Tokenisation and stopwords
Last updated on 2025-07-22 | Edit this page
Overview
Questions
- How is text prepared for analysis?
Objectives
- Ability to tokenise a text
- Ability to remove stopwords from text
Tokenisation
Since we are working with text mining, we focus on the
text
coloumn. We do this because the coloumn contains the
text from the articles in question.
To tokenise a coloumn, we use the functions
unnest_tokens()
from the tidytext
-package. The
function gets two arguments. The first one is word
. This
defines that the text should be split up by words. The second argument,
text
, defines the column that we want to tokenise.
R
articles_tidy <- articles %>%
unnest_tokens(word, text)
Tokenisation
The result of the tokenisation is 118,269 rows. The reason is that
the text
-column has been replaced by a new column named
word
. This columns contains all words found in all of the
articles. The information from the remaining columns are kept. This
makes is possible to determine which article each word belongs to.
Stopwords
The next step is to remove stopwords. We have chosen to use the
stopword list from the package tidytext
. The list contains
1,149 words that are considered stopwords. Other lists are available,
and they differ in terms of how many words they contain.
R
data(stop_words)
stop_words
OUTPUT
# A tibble: 1,149 × 2
word lexicon
<chr> <chr>
1 a SMART
2 a's SMART
3 able SMART
4 about SMART
5 above SMART
6 according SMART
7 accordingly SMART
8 across SMART
9 actually SMART
10 after SMART
# ℹ 1,139 more rows
Adding and removing stopwords
You may find yourself in need of either adding or removing words from the stopwords list.
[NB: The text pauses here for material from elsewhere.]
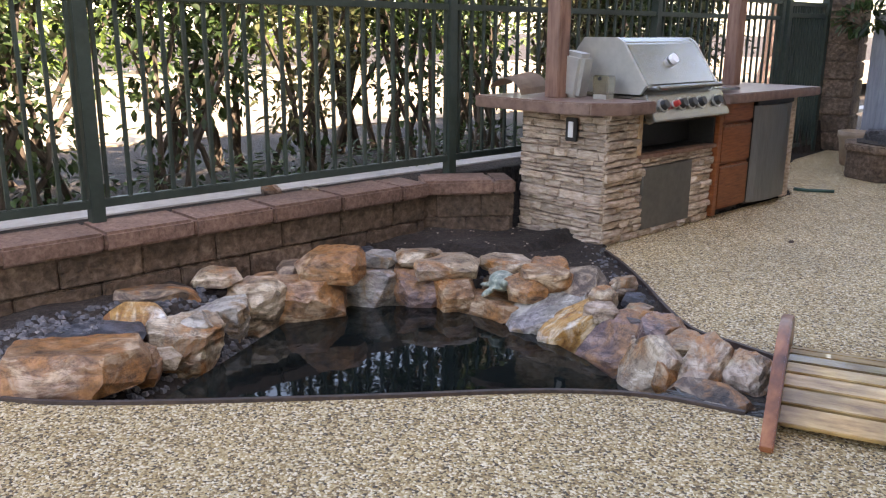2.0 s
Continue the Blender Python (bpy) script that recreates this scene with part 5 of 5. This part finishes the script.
# ---- hedge and shrubs beyond the metal fence ----
rg = random.Random(21)
for k in range(13):
    s = -6.2 + k * 0.92
    h = thing("hedge_shrub", "tall loose-leaved evergreen shrub behind the fence", "shrub", FENCE @ pose(s, 0.75 + rg.uniform(-0.1, 0.25), 0.34), group="hedge beyond the fence")
    tips = []
    for i in range(8):
        a, b = (rg.uniform(-0.25, 0.25), rg.uniform(-0.15, 0.15), -0.02), (rg.uniform(-0.75, 0.75), rg.uniform(-0.3, 0.4), rg.uniform(1.3, 2.2))
        bm, pts = limb(a, b, 0.022, 0.008, 0.05, 7, rg, 6)
        part("branch", bm, M_HBARK, h)
        tips += pts[2:]
    spots = []
    for t in tips:
        if t.z > 1.0 or rg.random() < 0.75:
            spots += cloud(t, (0.28, 0.22, 0.22), 30 if t.z < 1.0 else 72, rg)
    foliage("leaves", spots, 0.07, M_HEDGE if (k % 3) else M_HEDGE2, h, 0.5, 0.7, rng=rg)
    foliage("low_leaves", cloud((0, -0.05, 0.1), (0.5, 0.22, 0.14), 240, rg), 0.06, M_HEDGE, h, 0.5, 0.7, rng=rg)
for k in range(9):
    s = -6.5 + k * 1.35
    h = thing("hedge_shrub", "tall evergreen shrub in the second row behind the fence", "shrub", FENCE @ pose(s, 1.5 + rg.uniform(-0.1, 0.2), 0.34), group="hedge beyond the fence")
    tips = []
    for i in range(6):
        bm, pts = limb((rg.uniform(-0.3, 0.3), 0, -0.02), (rg.uniform(-0.9, 0.9), rg.uniform(-0.3, 0.3), rg.uniform(1.4, 2.5)), 0.03, 0.01, 0.06, 7, rg, 6)
        part("branch", bm, M_HBARK, h)
        tips += pts[2:]
    spots = []
    for t in tips:
        if t.z > 1.1 or rg.random() < 0.5:
            spots += cloud(t, (0.32, 0.25, 0.25), 60, rg)
    foliage("leaves", spots, 0.09, M_HEDGE2 if k % 2 else M_HEDGE, h, 0.5, 0.7, rng=rg)
# pale kerb path and sunlit shrubs across the lane
single("lane_pavement", box(-9, 9, 0.3, 0.5, 0.3, 0.35), M_CONCRETE, "pale concrete strip outside the fence", "pavement", FENCE, kind="structure")
single("lane", box(-30, 30, 3.0, 16.0, 0.3, 0.355), M_SAND, "sunlit sandy lane beyond the hedge", "road", FENCE, kind="structure")
for k in range(9):
    s = -12 + k * 3.2
    t = thing("distant_tree", "sunlit leafy tree across the lane", "tree", FENCE @ pose(s, 14 + rg.uniform(-1, 1), 0.3), group="trees across the lane")
    bm, _ = limb((0, 0, -0.1), (0.2, 0, 1.6), 0.12, 0.08, 0.06, 6, rg)
    part("trunk", bm, M_BARK, t)
    spots = []
    for i in range(16):
        spots += cloud((rg.uniform(-1.5, 1.5), rg.uniform(-1.2, 1.2), rg.uniform(0.6, 2.2)), (0.7, 0.7, 0.5), 60, rg)
    foliage("crown", spots, 0.2, M_FAR, t, 0.6, 0.7, rng=rg)
for k in range(6):
    t = thing("distant_tree", "sunlit leafy tree beyond the board fence", "tree", pose(-4 + k * 2.6, 17 + rg.uniform(-1, 1), 0), group="trees beyond the board fence")
    bm, _ = limb((0, 0, -0.1), (0.2, 0, 3.0), 0.18, 0.1, 0.06, 6, rg)
    part("trunk", bm, M_BARK, t)
    spots = []
    for i in range(14):
        spots += cloud((rg.uniform(-1.4, 1.4), rg.uniform(-1.0, 1.0), rg.uniform(2.4, 5.5)), (0.7, 0.7, 0.55), 95, rg)
    foliage("crown", spots, 0.22, M_FAR, t, 0.5, 0.7, rng=rg)


# ---- stacked ledgestone, piece by piece ----
def unit_stone(seed, material):
    """A split stone of unit size: rough front at y = -1, hidden back at y = 0."""
    rng = random.Random(seed)
    j = lambda a: rng.uniform(-a, a)
    v = [(0, 0, 0), (1, 0, 0), (1, 0, 1), (0, 0, 1)]
    v += [(0.0, -0.75 + j(0.2), 0.02), (0.5 + j(0.15), -0.8 + j(0.2), 0.0), (1.0, -0.75 + j(0.2), 0.02), (1.0, -0.75 + j(0.2), 0.98), (0.5 + j(0.15), -0.85 + j(0.15), 1.0), (0.0, -0.75 + j(0.2), 0.97)]
    v += [(0.05, -0.95 + j(0.2), 0.2 + j(0.08)), (0.5 + j(0.1), -1.0 + j(0.25), 0.22 + j(0.1)), (0.95, -0.95 + j(0.2), 0.2 + j(0.08)), (0.95, -0.95 + j(0.2), 0.8 + j(0.08)), (0.5 + j(0.1), -1.0 + j(0.25), 0.78 + j(0.1)), (0.05, -0.95 + j(0.2), 0.8 + j(0.08))]
    f = [(4, 5, 11, 10), (5, 6, 12, 11), (6, 7, 13, 12), (7, 8, 14, 13), (8, 9, 15, 14), (9, 4, 10, 15), (10, 11, 14, 15), (11, 12, 13, 14), (0, 1, 6, 5, 4), (1, 2, 7, 6), (2, 3, 9, 8, 7), (3, 0, 4, 9)]
    me = bpy.data.meshes.new("ledgestone")
    me.from_pydata(v, [], f)
    me.materials.append(material)
    return me


def ledge_face(parent, m, x0, x1, z0, z1, holes, near, stone_mat, joined_mat, seed, out=0.045, row=0.042, long=(0.1, 0.34)):
    """Courses of split stone on a face whose outside is at -y of m (in the parent's frame). near(x, z) picks those built singly."""
    rng = random.Random(seed)
    units = [unit_stone(seed * 10 + i, stone_mat) for i in range(10)]
    verts, faces, singles = [], [], 0
    z = z0
    while z < z1 - 0.01:
        h = min(row * rng.uniform(0.6, 1.7), z1 - z)
        x = x0
        while x < x1 - 0.005:
            w = rng.uniform(*long)
            if x1 - x - w < 0.06:
                w = x1 - x
            for a0, a1, b0, b1 in holes:
                if b0 - 0.01 < z + h / 2 < b1 + 0.01:
                    if a0 - 1e-4 <= x < a1 - 1e-4:
                        w, x = 0, a1
                        break
                    if x < a0 < x + w:
                        w = a0 - x
            if w <= 0:
                continue
            depth = out * rng.uniform(0.55, 1.2)
            me = rng.choice(units)
            g = 0.0025
            pm = m @ Matrix.Translation((x + g, 0, z + g)) @ Matrix.Rotation(radians(rng.uniform(-1.6, 1.6)), 4, "Y") @ Matrix.Diagonal((w - 2 * g, depth, max(0.008, h - 2 * g), 1))
            if near(x, z) and singles < 300:
                o = new("ledgestone", me)
                o.parent, o.matrix_local = parent, pm
                singles += 1
            else:
                k = len(verts)
                verts += [tuple(pm @ v.co) for v in me.vertices]
                faces += [tuple(i + k for i in p.vertices) for p in me.polygons]
            x += w
        z += h
    if verts:
        me = bpy.data.meshes.new("ledgestone_courses")
        me.from_pydata(verts, [], faces)
        me.materials.append(joined_mat)
        o = new("ledgestone_courses", me)
        o.parent = parent
        tagged(o, kind="stuff")


TURN_END = Matrix.Rotation(radians(-90), 4, "Z")
# island end face: outside is at local -x
ledge_face(island, Matrix.Translation((0.03, 0.7, 0)) @ TURN_END, 0.0, 0.7, 0.0, 0.86, [], lambda x, z: True, M_LEDGE, M_LEDGE_J, 5, 0.05, 0.036, (0.08, 0.24))
ledge_face(island, Matrix.Translation((0, 0.03, 0)), 0.0, 1.3, 0.0, 0.86, [(0.41, 1.01, 0.05, 0.47), (0.35, 1.3, 0.535, 0.87)], lambda x, z: True, M_LEDGE, M_LEDGE_J, 6, 0.045, 0.036, (0.08, 0.24))
# house: turn so that -y faces the yard
FLIP = Matrix.Translation((0, -0.04, 0)) @ Matrix.Rotation(radians(180), 4, "Z")
ledge_face(wall_house, FLIP, -6.1, 0.03, 0.0, 1.325, [], lambda x, z: x > -1.75 and z < 1.3, M_LEDGE_H, M_LEDGE_HJ, 7, 0.066, 0.04, (0.09, 0.4))
ledge_face(wall_house, FLIP, -0.83, 0.03, 1.325, 2.6, [], lambda x, z: False, M_LEDGE_H, M_LEDGE_HJ, 8, 0.066, 0.04, (0.09, 0.4))
ledge_face(wall_house, FLIP, -6.1, -4.6, 1.325, 2.6, [], lambda x, z: False, M_LEDGE_H, M_LEDGE_HJ, 9, 0.066, 0.04, (0.09, 0.4))
ledge_face(wall_side, Matrix.Translation((0, 0.04, 0)), -0.03, 0.98, 0.0, 2.6, [], lambda x, z: z < 1.7, M_LEDGE_H, M_LEDGE_HJ, 10, 0.066, 0.042, (0.1, 0.36))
Here is how you add and remove stopwords to a predefined list.
First, create a tibble with the word you wish to add to the stop words list
R
new_stop_words <- tibble(
word = c("cat", "dog"),
lexicon = "my_stopwords"
)
Then make a new stopwords tibble based on the original one, but with the new words added.
R
updated_stop_words <- stop_words %>%
bind_rows(new_stop_words)
Run the following code to see that the added lexicon
my_stopwords
contains two words.
R
updated_stop_words %>%
count(lexicon)
OUTPUT
# A tibble: 4 × 2
lexicon n
<chr> <int>
1 SMART 571
2 my_stopwords 2
3 onix 404
4 snowball 174
First, create a vector with the word(s) you wish to remove from the stopwords list.
R
words_to_remove <- c("cat", "dog")
Then remove the rows containing the unwanted words.
R
updated_stop_words <- stop_words %>%
filter(!word %in% words_to_remove)
Run the following code to see that the added lexicon
my_stopwords
nolonger exists.
R
updated_stop_words %>%
count(lexicon)
OUTPUT
# A tibble: 3 × 2
lexicon n
<chr> <int>
1 SMART 571
2 onix 404
3 snowball 174
In order to remove stopwords from articles_tidy
, we have
to use the anti_join
-function.
R
articles_anti_join <- articles_tidy %>%
anti_join(stop_words, by = "word")
The anti_join
-function removes the stopwords from the
orginal dataset. This is illustrated in the figure below. The only part
left after anti-joining is the dark grey area to the left.
These words are saved as the object
articles_anti_join
.

Join
and
anti_join
There are multiple join
-functions in R.
Key Points
- Know how to prepare text for analysis